[Records with scene code]
BEGIN
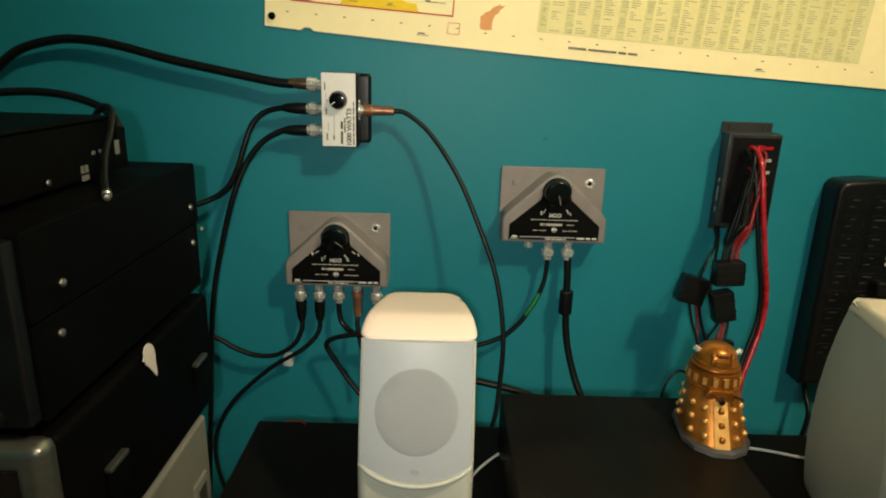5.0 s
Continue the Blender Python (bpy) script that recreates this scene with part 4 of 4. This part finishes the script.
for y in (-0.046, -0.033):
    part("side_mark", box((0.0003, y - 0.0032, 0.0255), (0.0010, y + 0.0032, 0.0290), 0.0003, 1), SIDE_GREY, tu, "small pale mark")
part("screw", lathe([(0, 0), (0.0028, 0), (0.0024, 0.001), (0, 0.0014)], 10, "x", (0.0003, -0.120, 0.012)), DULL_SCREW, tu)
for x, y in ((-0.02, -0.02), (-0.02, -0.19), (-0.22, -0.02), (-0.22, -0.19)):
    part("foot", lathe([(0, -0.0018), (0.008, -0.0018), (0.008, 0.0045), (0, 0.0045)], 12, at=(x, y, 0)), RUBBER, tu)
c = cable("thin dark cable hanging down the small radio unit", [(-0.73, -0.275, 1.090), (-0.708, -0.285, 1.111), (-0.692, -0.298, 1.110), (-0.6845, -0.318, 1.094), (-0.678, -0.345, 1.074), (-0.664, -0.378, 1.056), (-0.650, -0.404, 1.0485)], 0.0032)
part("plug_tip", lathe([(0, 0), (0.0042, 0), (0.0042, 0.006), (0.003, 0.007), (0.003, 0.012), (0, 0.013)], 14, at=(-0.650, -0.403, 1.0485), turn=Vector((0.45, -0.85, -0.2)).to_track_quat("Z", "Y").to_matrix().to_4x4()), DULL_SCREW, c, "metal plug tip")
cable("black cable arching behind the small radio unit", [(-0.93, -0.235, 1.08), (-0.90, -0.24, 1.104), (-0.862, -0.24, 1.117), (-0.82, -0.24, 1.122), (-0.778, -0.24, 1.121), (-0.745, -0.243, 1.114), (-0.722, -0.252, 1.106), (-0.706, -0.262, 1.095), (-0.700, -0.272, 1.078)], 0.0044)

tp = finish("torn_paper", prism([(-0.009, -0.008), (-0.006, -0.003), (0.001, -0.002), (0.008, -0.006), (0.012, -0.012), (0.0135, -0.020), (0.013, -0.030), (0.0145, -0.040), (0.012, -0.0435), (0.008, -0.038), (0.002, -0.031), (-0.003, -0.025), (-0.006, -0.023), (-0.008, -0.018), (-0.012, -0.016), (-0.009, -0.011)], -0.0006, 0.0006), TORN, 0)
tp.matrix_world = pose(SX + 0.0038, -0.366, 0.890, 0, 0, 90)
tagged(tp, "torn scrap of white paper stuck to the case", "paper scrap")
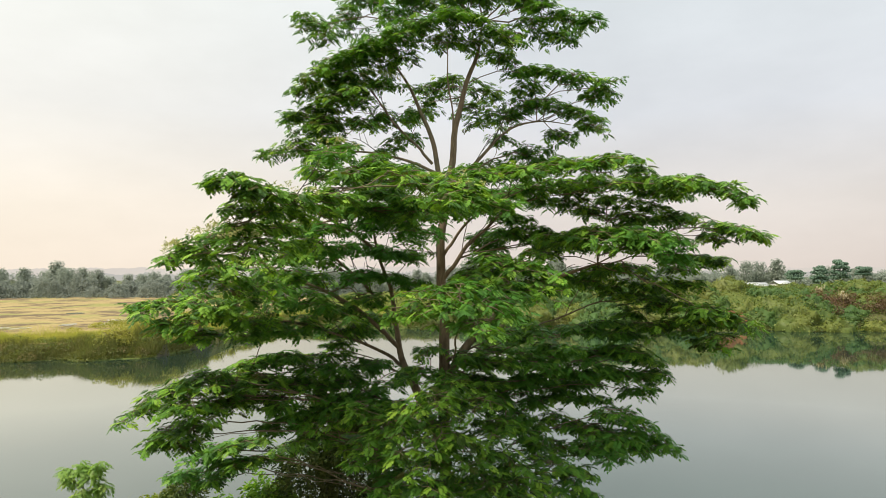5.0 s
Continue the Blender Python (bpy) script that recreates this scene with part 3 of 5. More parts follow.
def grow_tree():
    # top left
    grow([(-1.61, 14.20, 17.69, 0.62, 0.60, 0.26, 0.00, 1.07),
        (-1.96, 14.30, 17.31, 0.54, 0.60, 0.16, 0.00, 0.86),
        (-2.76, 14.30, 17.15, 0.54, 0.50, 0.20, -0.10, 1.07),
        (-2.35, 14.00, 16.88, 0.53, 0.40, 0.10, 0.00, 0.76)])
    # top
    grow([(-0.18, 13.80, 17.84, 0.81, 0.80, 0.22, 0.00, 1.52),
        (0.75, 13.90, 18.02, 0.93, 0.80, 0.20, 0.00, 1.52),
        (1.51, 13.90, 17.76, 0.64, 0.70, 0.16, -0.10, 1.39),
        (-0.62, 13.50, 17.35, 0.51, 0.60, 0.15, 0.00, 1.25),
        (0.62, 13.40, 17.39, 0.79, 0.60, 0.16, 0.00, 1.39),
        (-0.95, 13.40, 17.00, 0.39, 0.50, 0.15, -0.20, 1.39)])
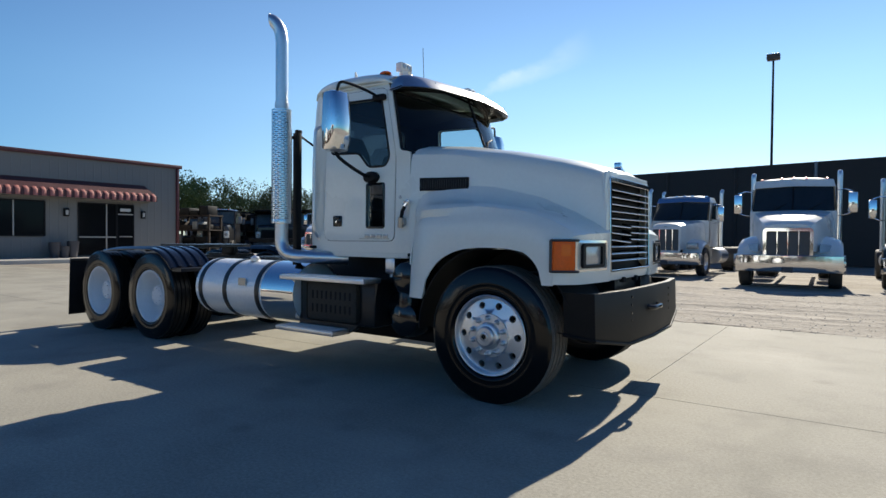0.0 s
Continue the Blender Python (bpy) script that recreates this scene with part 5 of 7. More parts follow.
END
### Task goal
Transcribe the whole listing exactly. Pictures are excluded.

### Exercise solution
5.0 s
Continue the Blender Python (bpy) script that recreates this scene with part 4 of 4. This part finishes the script.
for y in (-0.046, -0.033):
    part("side_mark", box((0.0003, y - 0.0032, 0.0255), (0.0010, y + 0.0032, 0.0290), 0.0003, 1), SIDE_GREY, tu, "small pale mark")
part("screw", lathe([(0, 0), (0.0028, 0), (0.0024, 0.001), (0, 0.0014)], 10, "x", (0.0003, -0.120, 0.012)), DULL_SCREW, tu)
for x, y in ((-0.02, -0.02), (-0.02, -0.19), (-0.22, -0.02), (-0.22, -0.19)):
    part("foot", lathe([(0, -0.0018), (0.008, -0.0018), (0.008, 0.0045), (0, 0.0045)], 12, at=(x, y, 0)), RUBBER, tu)
c = cable("thin dark cable hanging down the small radio unit", [(-0.73, -0.275, 1.090), (-0.708, -0.285, 1.111), (-0.692, -0.298, 1.110), (-0.6845, -0.318, 1.094), (-0.678, -0.345, 1.074), (-0.664, -0.378, 1.056), (-0.650, -0.404, 1.0485)], 0.0032)
part("plug_tip", lathe([(0, 0), (0.0042, 0), (0.0042, 0.006), (0.003, 0.007), (0.003, 0.012), (0, 0.013)], 14, at=(-0.650, -0.403, 1.0485), turn=Vector((0.45, -0.85, -0.2)).to_track_quat("Z", "Y").to_matrix().to_4x4()), DULL_SCREW, c, "metal plug tip")
cable("black cable arching behind the small radio unit", [(-0.93, -0.235, 1.08), (-0.90, -0.24, 1.104), (-0.862, -0.24, 1.117), (-0.82, -0.24, 1.122), (-0.778, -0.24, 1.121), (-0.745, -0.243, 1.114), (-0.722, -0.252, 1.106), (-0.706, -0.262, 1.095), (-0.700, -0.272, 1.078)], 0.0044)

tp = finish("torn_paper", prism([(-0.009, -0.008), (-0.006, -0.003), (0.001, -0.002), (0.008, -0.006), (0.012, -0.012), (0.0135, -0.020), (0.013, -0.030), (0.0145, -0.040), (0.012, -0.0435), (0.008, -0.038), (0.002, -0.031), (-0.003, -0.025), (-0.006, -0.023), (-0.008, -0.018), (-0.012, -0.016), (-0.009, -0.011)], -0.0006, 0.0006), TORN, 0)
tp.matrix_world = pose(SX + 0.0038, -0.366, 0.890, 0, 0, 90)
tagged(tp, "torn scrap of white paper stuck to the case", "paper scrap")
5.0 s
Continue the Blender Python (bpy) script that recreates this scene with part 3 of 5. More parts follow.
def grow_tree():
    # top left
    grow([(-1.61, 14.20, 17.69, 0.62, 0.60, 0.26, 0.00, 1.07),
        (-1.96, 14.30, 17.31, 0.54, 0.60, 0.16, 0.00, 0.86),
        (-2.76, 14.30, 17.15, 0.54, 0.50, 0.20, -0.10, 1.07),
        (-2.35, 14.00, 16.88, 0.53, 0.40, 0.10, 0.00, 0.76)])
    # top
    grow([(-0.18, 13.80, 17.84, 0.81, 0.80, 0.22, 0.00, 1.52),
        (0.75, 13.90, 18.02, 0.93, 0.80, 0.20, 0.00, 1.52),
        (1.51, 13.90, 17.76, 0.64, 0.70, 0.16, -0.10, 1.39),
        (-0.62, 13.50, 17.35, 0.51, 0.60, 0.15, 0.00, 1.25),
        (0.62, 13.40, 17.39, 0.79, 0.60, 0.16, 0.00, 1.39),
        (-0.95, 13.40, 17.00, 0.39, 0.50, 0.15, -0.20, 1.39)])
0.0 s
Continue the Blender Python (bpy) script that recreates this scene with part 5 of 7. More parts follow.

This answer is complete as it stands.